Kevin Pillar reacts after stealing home. (Fred Thornhill/CP)
Kevin Pillar reacts after stealing home. (Fred Thornhill/CP)

So, how did Pillar pull off one of the rarest plays in baseball? First of all, he picked his target well. Coming into the game base runners had gone 59-for-69 stealing bases against Dellin Betances in his career, giving the long-limbed right-hander a well-earned reputation for allowing larceny to go unpunished on his watch.

“We know the guys that have tendencies,” Pillar said of Betances. “Guys that don’t necessarily like to pick off to bases, don’t really want the ball in their hands.”

The other side of the battery was a little more intimidating, though.

“With Sanchez back there, he’s a game changer,” Pillar said. “Granderson had a pretty good jump on his [caught stealing] but that why it’s tough to steal. Some of these catchers like Sanchez have such good arms [the pitcher] doesn’t really matter anymore.”

With Sanchez’s arm as a deterrent Pillar knew the key would be getting a massive lead, because the ball was going to come in hot.

“Sometimes you just have to get out there and get a big lead and understand getting picked off at first is no different than getting thrown out at second,” he said.

Pillar rode that philosophy to a massive walking leadoff and broke on a 1-0 count — usually a spot for a fastball. Betances floated in an off-line high curveball. Sanchez didn’t have a throw and the Blue Jays outfielder has his first steal.

Baseball’s conventional wisdom might have stopped him there. Making either the first or third out at third base is a cardinal sin, and with two men on, the risk of stealing third with two outs generally exceeds the reward. That’s not the way Blue Jays third base coach Luis Rivera saw it, though.

“Luis was encouraging me to come to third base to see if we could draw a throw, maybe an overthrow and we could score that way,” Pillar explained. “That was the thought process.”

With Gift Ngoepe facing an 0-2 count, Pillar knew Betances was likely to put a breaking ball in the dirt. That’s precisely what happened and he was able to scamper down to third without a throw as Sanchez corralled the ball.
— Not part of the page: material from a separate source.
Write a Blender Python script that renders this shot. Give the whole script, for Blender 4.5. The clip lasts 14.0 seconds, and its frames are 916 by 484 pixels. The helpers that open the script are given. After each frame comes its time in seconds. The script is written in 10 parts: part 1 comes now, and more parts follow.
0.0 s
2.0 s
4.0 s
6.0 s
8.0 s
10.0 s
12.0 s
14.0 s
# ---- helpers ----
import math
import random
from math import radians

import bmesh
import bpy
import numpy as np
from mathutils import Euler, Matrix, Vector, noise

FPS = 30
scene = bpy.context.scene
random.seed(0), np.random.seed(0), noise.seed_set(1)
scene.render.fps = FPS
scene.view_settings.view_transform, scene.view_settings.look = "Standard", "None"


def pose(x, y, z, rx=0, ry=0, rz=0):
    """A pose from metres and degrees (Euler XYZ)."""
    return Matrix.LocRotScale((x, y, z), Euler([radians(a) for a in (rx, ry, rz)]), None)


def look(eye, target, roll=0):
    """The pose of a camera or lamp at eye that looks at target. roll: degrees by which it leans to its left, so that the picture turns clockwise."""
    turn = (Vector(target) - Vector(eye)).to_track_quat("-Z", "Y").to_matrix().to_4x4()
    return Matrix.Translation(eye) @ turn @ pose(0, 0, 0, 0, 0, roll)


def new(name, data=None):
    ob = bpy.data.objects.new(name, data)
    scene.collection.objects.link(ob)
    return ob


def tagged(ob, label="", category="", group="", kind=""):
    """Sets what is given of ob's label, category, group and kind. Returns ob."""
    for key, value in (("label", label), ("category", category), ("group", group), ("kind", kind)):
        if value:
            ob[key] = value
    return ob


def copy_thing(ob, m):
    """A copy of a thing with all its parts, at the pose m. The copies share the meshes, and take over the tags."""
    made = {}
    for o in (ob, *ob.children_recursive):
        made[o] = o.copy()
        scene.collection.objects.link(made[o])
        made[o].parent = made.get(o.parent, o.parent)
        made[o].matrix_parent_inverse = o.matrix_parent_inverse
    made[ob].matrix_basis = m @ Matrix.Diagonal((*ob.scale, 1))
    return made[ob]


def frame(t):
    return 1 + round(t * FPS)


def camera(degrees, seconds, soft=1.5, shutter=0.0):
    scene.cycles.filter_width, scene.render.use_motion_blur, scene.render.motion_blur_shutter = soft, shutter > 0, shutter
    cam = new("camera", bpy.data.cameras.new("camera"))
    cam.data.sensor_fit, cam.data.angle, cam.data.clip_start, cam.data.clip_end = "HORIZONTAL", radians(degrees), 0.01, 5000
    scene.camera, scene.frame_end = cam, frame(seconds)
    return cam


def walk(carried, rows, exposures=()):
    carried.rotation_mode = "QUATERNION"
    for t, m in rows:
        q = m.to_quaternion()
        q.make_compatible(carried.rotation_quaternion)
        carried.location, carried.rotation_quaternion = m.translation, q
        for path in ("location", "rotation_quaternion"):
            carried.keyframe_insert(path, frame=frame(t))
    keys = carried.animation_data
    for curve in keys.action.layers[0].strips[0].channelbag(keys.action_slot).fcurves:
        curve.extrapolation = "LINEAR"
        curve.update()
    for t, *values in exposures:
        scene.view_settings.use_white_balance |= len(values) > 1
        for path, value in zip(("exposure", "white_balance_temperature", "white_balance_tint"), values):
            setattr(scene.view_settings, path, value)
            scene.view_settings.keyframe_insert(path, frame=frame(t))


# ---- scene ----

Arguably, Pillar had pushed his luck at that point, but he had one more gamble in him. Even though Betances was a right-hander with a solid sightline to third base and working out of the stretch, Pillar decided third time was the charm.
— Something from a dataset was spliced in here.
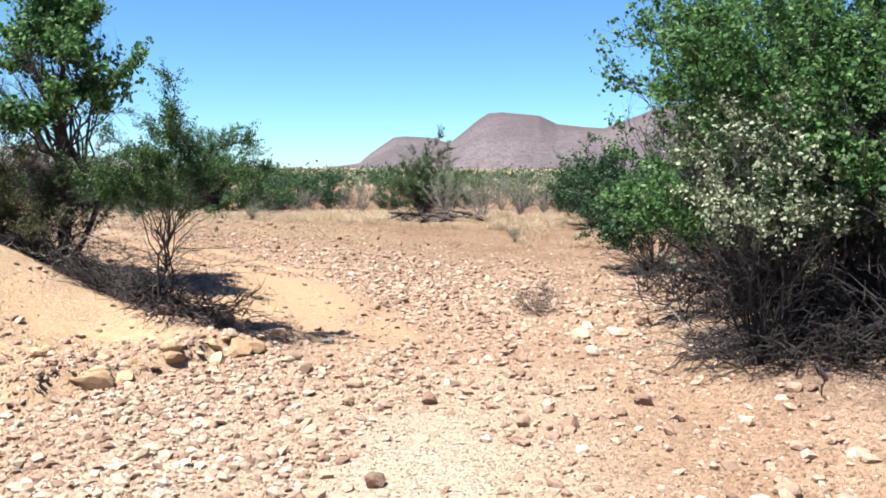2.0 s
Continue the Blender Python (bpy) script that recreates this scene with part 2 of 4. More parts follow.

“I got to third base I felt like they weren’t holding me on. They were playing back, playing to get the hitter out and I got a pretty big walking lead and I started jumping up and down to see if I could get his attention but he didn’t lose focus on the plate,” he said. “I told myself, ‘if he comes set right now I’m going to gamble here,’ and I’d say it worked out.”

Betances was caught totally off guard. The massive right-hander was caught between pitching and throwing to the plate and blew a wild pitch past Sanchez. He wasn’t the only one in the building completely shocked by the move.

“It caught me off guard. I’ve never seen anybody do it from the stretch. That’s almost a no-no,” Blue Jays manager John Gibbons said. “But you could see him coming off third base and it didn’t look normal. So I’m glad he did. I’d love to take credit for it but I can’t.”

The Blue Jays dugout erupted with joy for the most exciting insurance run in the history of Rogers Centre.

“To be honest I liked it more than my homer,” said Yangervis Solarte through translator Josue Peley. “You always want to see your teammates do something like that, something you don’t see very often.”

Big words from the guy who won the game with a doomed-to-be forgotten 455-foot rocket. He wasn’t wrong, though. The Blue Jays won on Saturday thanks to a sturdy outing from Estrada, a big game from Justin Smoak (on his bobblehead day no less), a clutch RBI single from Luke Maile, and of course Solarte’s tape-measure shot.

But all anyone is going to remember is what Kevin Pillar did on the bases — and rightfully so.